Broadcasting Act 1980
- Parliament of the United Kingdom
- Long title: An Act to amend and supplement the Independent Broadcasting Authority Act 1973 in connection with the provision by the Independent Broadcasting Authority of a second television service and otherwise in connection with the functions of the Authority; to make provision as to the arrangements for the broadcasting of television programmes for reception in Wales, with power to make different provision as to those arrangements by order; to establish a Broadcasting Complaints Commission; and for connected purposes.
- Citation: 1980 c. 64
- Territorial extent: United Kingdom

Dates
- Royal assent: 13 November 1980
- Commencement: various
- Repealed: 1 January 1982

Other legislation
- Amends: Independent Broadcasting Authority Act 1973; Independent Broadcasting Authority Act 1978;
- Repeals/revokes: Independent Broadcasting Authority (No. 2) Act 1974; Independent Broadcasting Authority Act 1979;
- Repealed by: Broadcasting Act 1981

Status: Repealed

Text of statute as originally enacted

= Broadcasting Act 1980 =

Act of the Parliament of the United Kingdom

Letter from Wyn Roberts to Secretary of State for Wales, Nicholas Edwards, Baron Crickhowell regarding the Fourth Channel, August 9, 1980.

The Broadcasting Act 1980 (c. 64) was an act of the Parliament of the United Kingdom. It was repealed by the Broadcasting Act 1981, though the provisions of the act remained in force.

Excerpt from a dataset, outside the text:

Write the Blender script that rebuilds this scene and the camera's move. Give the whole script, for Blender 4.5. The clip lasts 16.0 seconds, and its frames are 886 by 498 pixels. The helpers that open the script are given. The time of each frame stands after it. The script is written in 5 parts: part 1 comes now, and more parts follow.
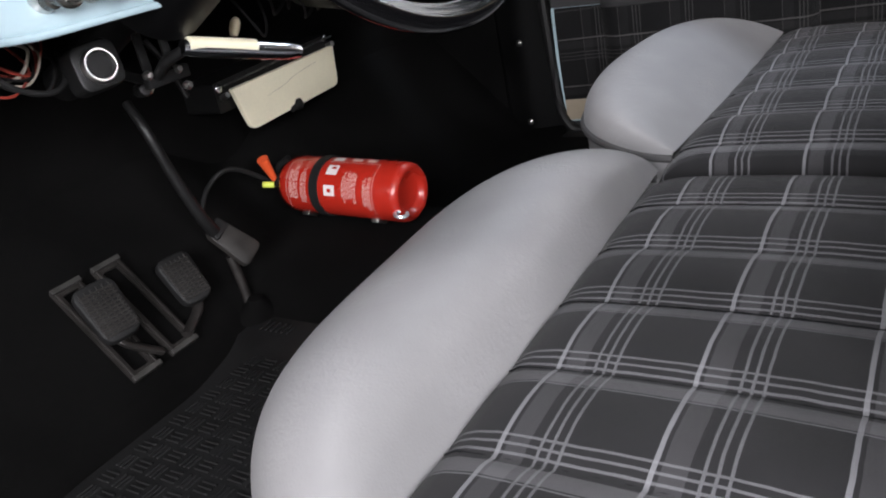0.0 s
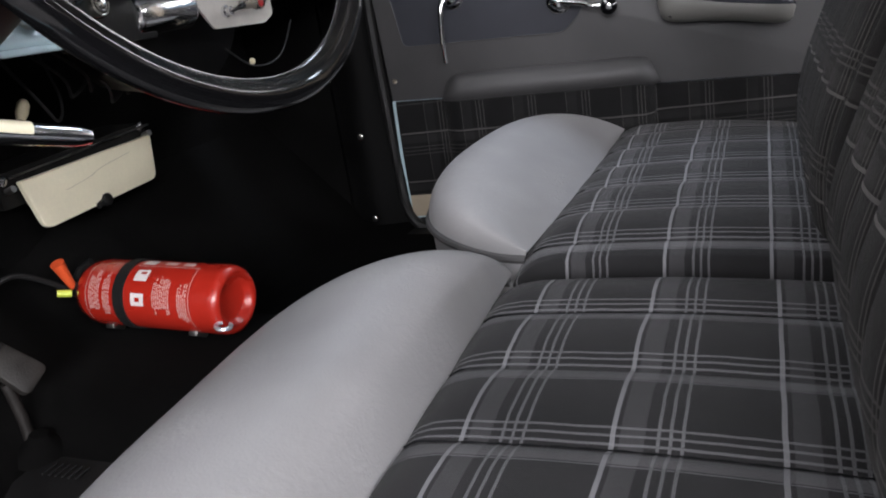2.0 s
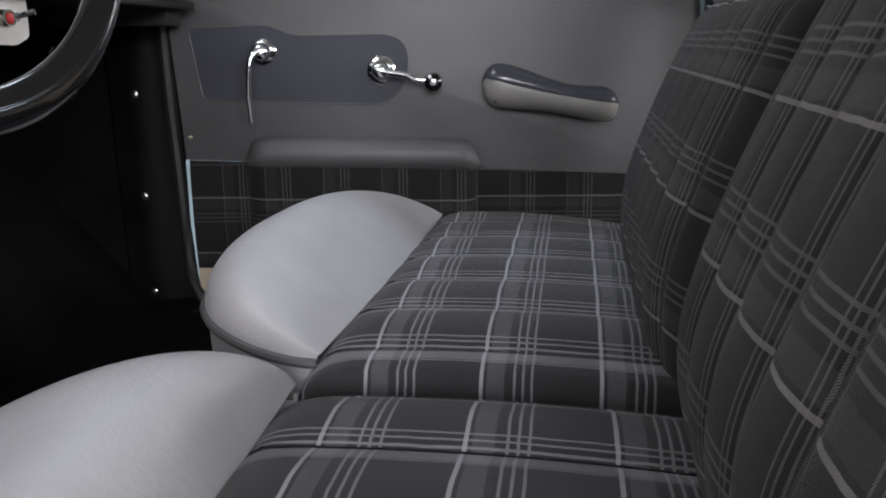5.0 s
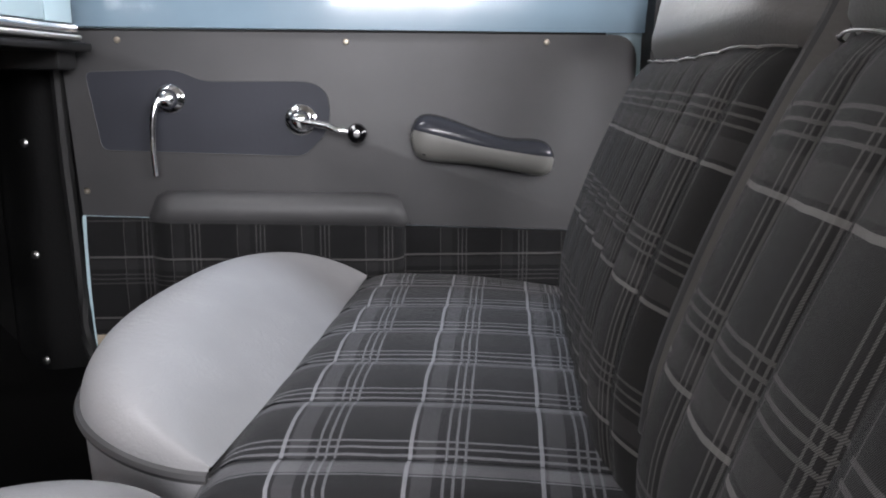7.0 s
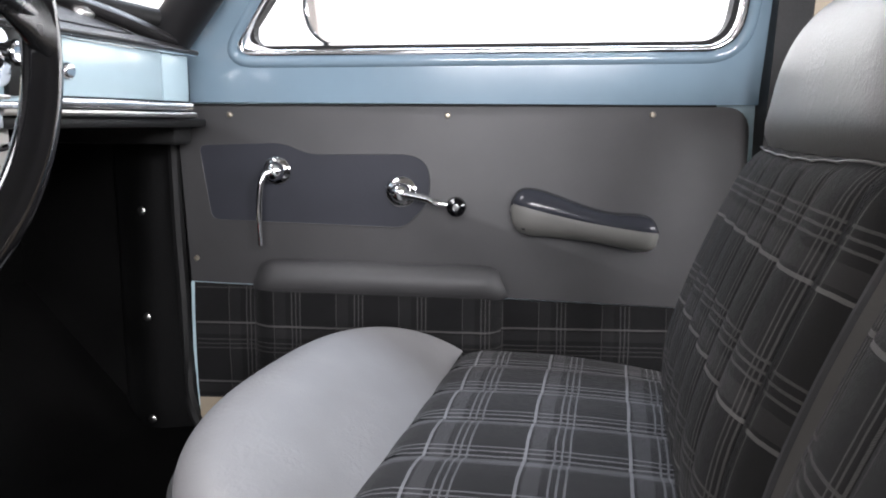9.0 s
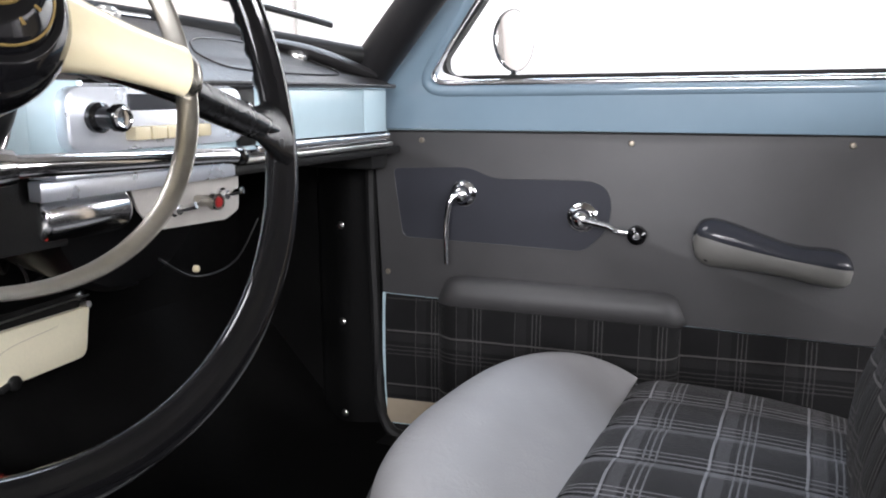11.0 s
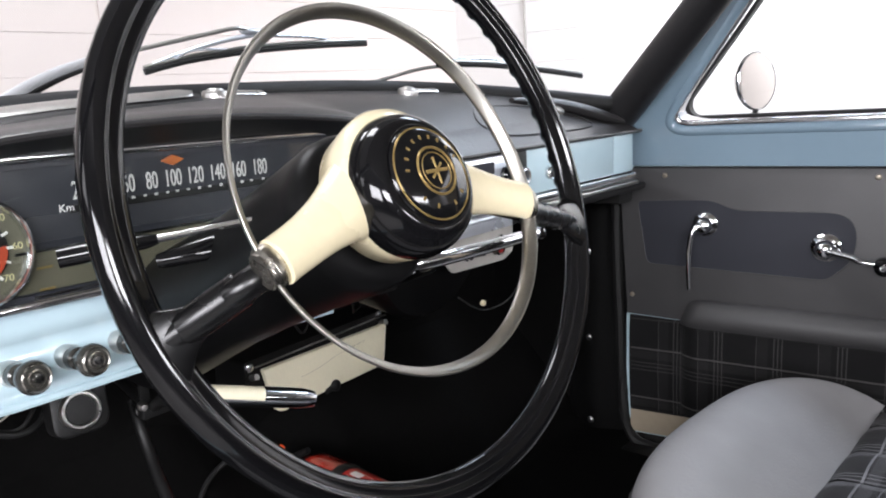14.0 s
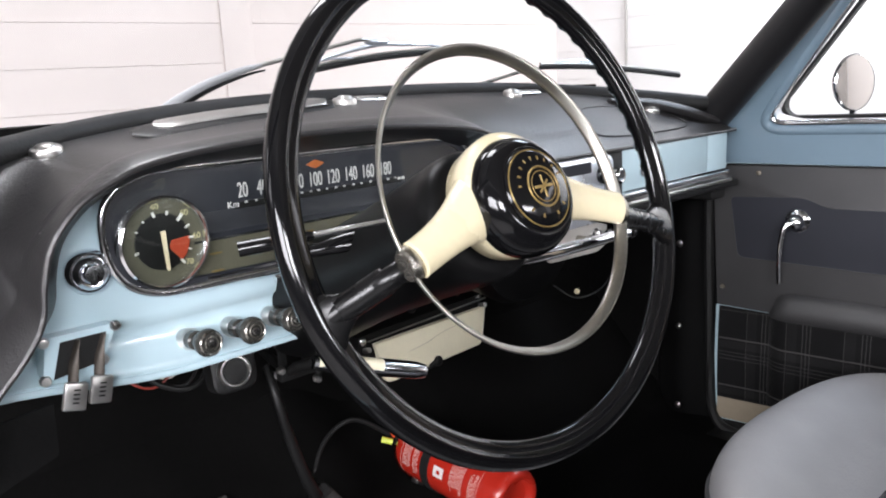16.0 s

The most significant effect of the act was to amend the Independent Broadcasting Authority Act 1973, giving the Independent Broadcasting Authority the power to provide a second television station. This began the process which would lead to the creation of Channel 4 in 1982.

It also made provision for the broadcasting of television programmes in Wales, and established the Broadcasting Complaints Commission.

It also allowed the government to take over control of the BBC in a time of national emergency.

== Subsequent developments ==
The whole act was repealed by section 65(4) of, and schedule 9 to, the Broadcasting Act 1981, which came into force on 1 January 1982.